Do you see any problem with my test code? Looks like error code 9 means “not supported”, but how do I know what’s not supported?

Thanks in advance,


It looks okay. I wonder if it is because your matrix is not allocated. The init routine might look at the matrix address for alignment or whether it is managed or not.

I tried allocating the matrix with different sizes, but still got error 9 from cusolverDnXtrtri_buffersize.

I also tested cusolverDnXgetrf_buffersize. I got meaningful buffer sizes both with and without allocating the matrix.

Ahh, I see it. cudaDataType(CUDA_R_64F) not cudaDataType(Cusolver_R_64F)!

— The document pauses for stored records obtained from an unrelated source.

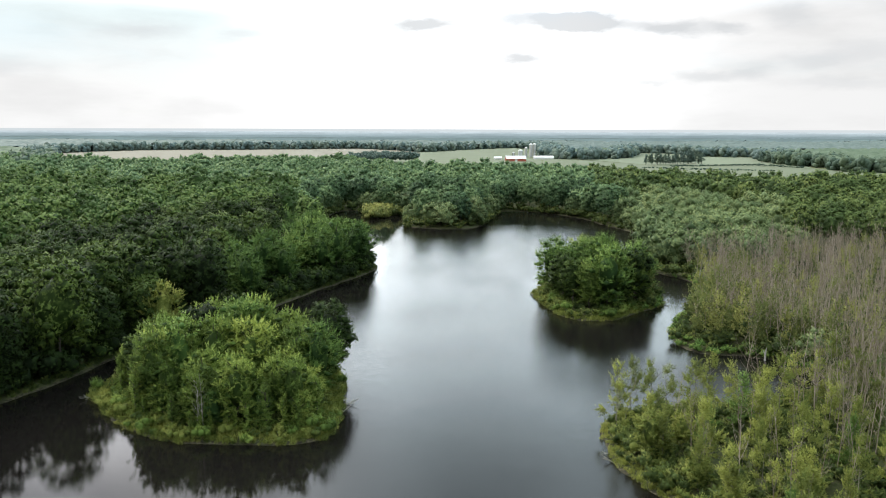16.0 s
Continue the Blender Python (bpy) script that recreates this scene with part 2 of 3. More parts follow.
def water_material():
    """Dark lake water, calm in the lee and ruffled by the wind in patches."""
    m, n = material("lake_water")
    at = n.add("ShaderNodeNewGeometry").outputs["Position"]
    patch = n.noise(n.map(at, (1.0, 1.4, 1.0), (11.0, 4.0, 0.0)), 0.016, 3.0, 0.5)
    xyz = n.add("ShaderNodeSeparateXYZ", None, Vector=at)
    wob = n.math("MULTIPLY", n.math("SUBTRACT", n.noise(at, 0.05, 3.0), 0.5), 12.0)
    dx = n.math("DIVIDE", n.math("ADD", xyz.outputs[0], 56.0), 40.0)
    dy = n.math("DIVIDE", n.math("ADD", n.math("SUBTRACT", xyz.outputs[1], 79.0), wob), 9.0)
    gust = n.ramp(n.math("ADD", n.math("MULTIPLY", dx, dx), n.math("MULTIPLY", dy, dy)), 0.15, 1.7, 1.0, 0.0)
    gust = n.math("MULTIPLY", gust, n.ramp(n.noise(n.map(at, (1.0, 0.3, 1.0)), 7.0, 4.0, 0.65), 0.3, 0.66, 0.35, 1.0))
    breeze = n.math("MULTIPLY", n.ramp(xyz.outputs[0], 4.0, 24.0), n.ramp(xyz.outputs[1], 125.0, 60.0))
    lull = n.vmath("LENGTH", n.map(at, (1 / 30.0, 1 / 26.0, 0.0), (-1.55, -5.75, 0.0)))
    flaw = n.ramp(lull, 0.3, 1.2, 0.9, 0.0)      # a flaw of wind before the islet
    beyond = n.ramp(xyz.outputs[1], 215.0, 235.0)
    west = n.math("SUBTRACT", xyz.outputs[0], n.math("MULTIPLY", beyond, 9.0))
    lane = n.math("MULTIPLY", n.ramp(west, -34.0, -26.0), n.ramp(xyz.outputs[0], 34.0, 24.0))
    lane = n.math("MULTIPLY", n.ramp(xyz.outputs[1], 105.0, 185.0), n.math("MAXIMUM", lane, n.math("MULTIPLY", n.ramp(xyz.outputs[1], 245.0, 275.0), n.ramp(west, -34.0, -26.0))))
    reach = n.math("MULTIPLY", lane, n.ramp(xyz.outputs[1], 425.0, 398.0))      # the wind runs up the open lane to the far shore
    lee = n.math("MULTIPLY", n.ramp(xyz.outputs[0], -6.0, -22.0), n.ramp(xyz.outputs[1], 58.0, 76.0))
    open_water = n.math("MULTIPLY", n.ramp(patch, 0.36, 0.64, 0.6, 1.0), n.math("MULTIPLY_ADD", lee, -0.8, 1.0))
    ruffle = n.math("MAXIMUM", open_water, n.math("MULTIPLY", gust, 1.6))
    ruffle = n.math("ADD", ruffle, n.math("ADD", flaw, n.math("MULTIPLY_ADD", breeze, 0.4, n.math("MULTIPLY", reach, 0.2))))
    ripples = n.noise(n.map(at, (1.0, 2.6, 1.0)), 3.1, 3.0, 0.5)
    swell = n.noise(n.map(at, (1.0, 2.2, 1.0), (5, 2, 0)), 0.22, 2.0)
    height = n.math("MULTIPLY_ADD", swell, 0.9, ripples)
    bump = n.add("ShaderNodeBump", None, Strength=n.math("MULTIPLY_ADD", reach, 0.18, n.math("MULTIPLY_ADD", breeze, 0.3, n.math("MULTIPLY", ruffle, 0.17))), Distance=0.075, Height=height)
    s = n.add("ShaderNodeBsdfPrincipled", None, Base_Color=rgb(0.0076, 0.0067, 0.0060), Roughness=n.math("MULTIPLY_ADD", gust, 0.26, n.math("MULTIPLY_ADD", n.math("POWER", ruffle, 1.5), 0.12, 0.012)), IOR=1.333, Normal=bump.outputs[0])
    finish(n, s.outputs[0])
    return m


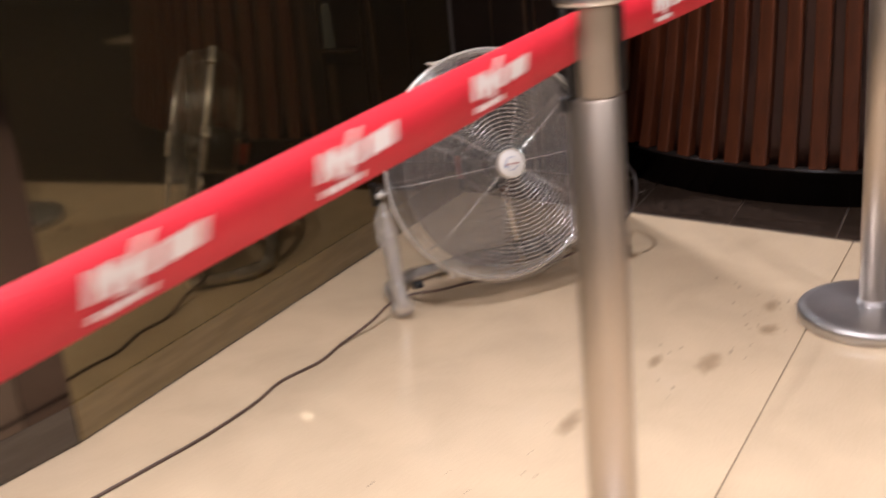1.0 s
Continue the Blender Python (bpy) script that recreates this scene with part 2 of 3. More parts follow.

I’m surprised that wasn’t caught by implicit none.

Ah yes now it works. Thanks a lot!

I don’t know from where I copied CUSOLVER_R_64F. Apparently both CUDA_R_64F and CUSOLVER_R_64F exist, but they have different values.

$ cat test.f90

program test
  use cudafor, only : CUDA_R_64F
  use cusolverdn, only : CUSOLVER_R_64F
  print *, "CUDA_R_64F:", CUDA_R_64F
  print *, "CUSOLVER_R_64F:", CUSOLVER_R_64F
end program

$ nvfortran -cuda -gpu=cc80,cuda11.7 -cudalib=cusolver -o test.x test.f90
$ ./test.x

 CUDA_R_64F:            1
 CUSOLVER_R_64F:         1203

My tests seem to work correctly using CUDA_R_64F Thank you again!

I’m glad it works. Your error with CUSOLVER_R_64F seems to be an unfortunate by-product of lack of enum type checking in Fortran. CUSOLVER_R_64F is defined in the module, but corresponds to the cusolverPrecType_t C enum type, not the type the new cusolver routines expect.